Arsenal, Alexis Sanchez and the diminishing fear of Bosman
Among football fans, pundits and journalists, there is a rampant fear of ‘losing a player for nothing’. From the panicked “we’ll have to sell him or we’ll lose him for nothing”, to the seemingly wise ‘the club will be forced to sell this summer or risk losing him for nothing’. The fear undoubtedly still exists at the lower levels of football, where allowing a £300,000 asset to walk away would be financial suicide, but for the world’s richest clubs there is no Bosman-phobia; the numbers involved are just too small to be scary.
If Arsenal had a pound for every time they have been warned that they could lose Alexis Sanchez for nothing, they could probably offer him the £400,000-a-week contract he craves. And yet they are impervious to the threat because the club is worth £1.5bn, which makes the Chilean’s potential transfer fee only 3.33% of their worth. It’s not a drop in the ocean, but nor is it a potentially devastating tsunami. As ludicrous at it may sound, they do not need that £50m; it’s certainly not enough to a) weaken their squad and b) strengthen a Premier League rival’s squad. It’s difficult to know what figure would tip that balance, but it would certainly take more than eight figures to write out in full.
Perhaps the story would have been different if Bayern Munich had been willing to spend £132m over the next four years on a 28-year-old, and PSG may yet test that resolve, but Arsenal are absolutely right to resist any pressure to sell to Manchester City. One season of one of the Premier League’s finest players in an Arsenal shirt > £50m and the strengthening of a rival, especially when that rival snatched Samir Nasri, Emmanuel Adebayor, Gael Clichy and Kolo Toure in far more financially straitened times. One top-six Premier League side should no longer sell anything other than overpriced, unwanted goods to another.

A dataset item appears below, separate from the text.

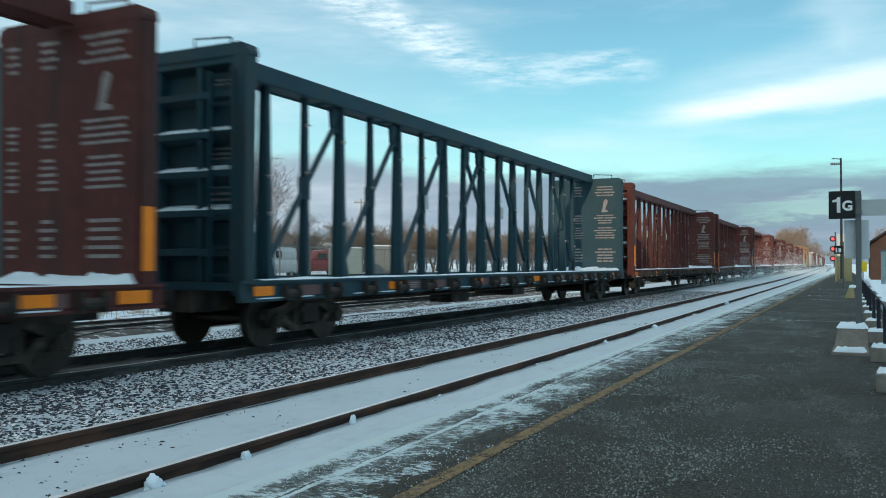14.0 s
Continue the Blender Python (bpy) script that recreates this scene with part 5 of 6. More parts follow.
        if end_mat is not body:
            part("end_sheet", "end_sheet_%s_%d" % (key, s), end_mat, c, boxes((-1.40, 1.40, min(y, y + s * 0.006), max(y, y + s * 0.006), 1.05, T - 0.2)), "rust-brown end sheet")
        for q in (-1, 1):
            part("corner_post", "corner_%s_%d_%d" % (key, s, q), body, c, boxes((min(q * 1.40, q * 1.52), max(q * 1.40, q * 1.52), min(y, y + s * 0.08), max(y, y + s * 0.08), 0.9, T - 0.2)))
        if white_end:
            e = part("end_band", "end_band_%s_%d" % (key, s), WHITE_PAINT, c, boxes((-1.50, 1.50, min(y + s * 0.005, y + s * 0.09), max(y + s * 0.005, y + s * 0.09), T - 0.60, T - 0.12)), "white band across the top of the end")
            mark_rows("lettering", e, y - 0.092 if s < 0 else y + 0.096, -0.9, 0.9, T - 0.46, T - 0.30, 1, LETTER_DARK, seed + 31, face="y")
    if not simple:
        ladder(c, 1.60, -H + 0.12, -H + 0.55, 1.0, 3.0, 6, body)
        ladder(c, 1.60, H - 0.55, H - 0.12, 1.0, 3.0, 6, body)
        end_ladder(c, -H - 0.06, 0.85, 1.3, 1.0, 3.0, 6, body)
        end_ladder(c, H + 0.06, -1.3, -0.85, 1.0, 3.0, 6, body)
        part("brake_wheel", "brake_wheel", BLACK_STEEL, c, lambda bm: [tube(bm, (0.28 * math.cos(a * 0.524), 0, 0.28 * math.sin(a * 0.524)), (0.28 * math.cos((a + 1) * 0.524), 0, 0.28 * math.sin((a + 1) * 0.524)), 0.015, n=6) for a in range(12)] and [tube(bm, (0, 0, 0), (0.28 * math.cos(a * 1.571), 0, 0.28 * math.sin(a * 1.571)), 0.012, n=5) for a in range(4)], loc=(-0.5, H + 0.12, 2.6))
        part("end_platform", "end_platform_%s" % key, BLACK_STEEL, c, boxes((-1.0, 0.2, H, H + 0.3, 1.05, 1.09)))
        part("hatch_bracket", "side_bracket", body, c, soft_boxes(0.015, (1.5, 1.62, -0.22, 0.22, -0.10, 0.12)), loc=(0, -H + 3.55, T - 0.75))
        part("hatch_bracket", "side_bracket", body, c, soft_boxes(0.015, (1.5, 1.62, -0.22, 0.22, -0.10, 0.12)), loc=(0, H - 3.55, T - 0.75))
    # side marks between the ribs
    def at(k):
        return ribs[k] + 0.1, ribs[k + 1] - 0.1
    if not simple and style == "rib":
        for k, z0, z1, rows in ((0, 2.95, 3.25, 1), (1, 2.5, 2.8, 1), (0, 2.45, 2.75, 1), (14, 1.9, 2.6, 6), (15, 1.9, 2.6, 6), (15, 1.3, 1.7, 3)):
            a, b = at(k)
            mark_rows("lettering", c, 1.483, a, b, z0, z1, rows, mark_mat or LETTER_WHITE, seed + 40 + k)
    for yy, z0, z1 in amber:
        part("reflector", "amber_%.1f_%.1f" % (z0, z1), REFLECTOR, c, boxes((1.484, 1.492, -0.11, 0.11, z0, z1)), "amber reflector strip", loc=(0, -H + yy, 0))
    return c, ribs, H, T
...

That new reality has not yet reached the majority of those outside the world’s richest clubs, who still see a loss of £50m as frightening, strengthened by the fear of a player ‘sulking’ or ‘downing tools’. That may well be true of some disaffected fringe players, but can you really envisage the ultra-competitive Sanchez just deciding not to bother? After all, this is the man Martin Keown called “a difficult man to manage” because he turned up on his days off asking for extra training sessions.
Sanchez has apparently been informed of Arsenal’s stance and has not made any threats of effectively going on strike; the club would not have adopted this position were they not sure that the Chilean – who has only even been criticised for playing too many games – would give them a full season of effort. Arsenal have to believe that a full season of effort from an irreplaceable player, plus the addition of a bona fide goalscorer, minus Champions League football, will deliver a top-four place with ease. Should that happen, it will be worth far more than £50m in direct and indirect income; Arsenal are not Manchester United and would not survive a prolonged absence from the top table, either in terms of player recruitment or sponsorship deals.
For a precedent, we look to Germany and Robert Lewandowski, with Borussia Dortmund deciding to forego a transfer fee from Bayern Munich in 2013 to keep the Pole for another season and lose him in 2014 for nothing; he ended the season as the top goalscorer in the Bundesliga and with no lingering doubts that he had ‘downed tools’. Professional footballers for the most part behave professionally and Dortmund may have lost out on a transfer fee but they kept their dignity and had the luxury of spending just £11m on the potential of Pierre-Emerick Aubameyang rather than being forced to over-pay for a player who would have come with the cumbersome label of ‘the new Lewandowski’.
Four years after Dortmund made a stance against bullying, Arsenal are ready to do the same. And this time, it is not merely stubbornness; it makes complete financial sense to cling onto the soaring bird in your hand when you’re not sure whether those in the bush can even get off the ground. Free transfer? There’s absolutely nothing to fear.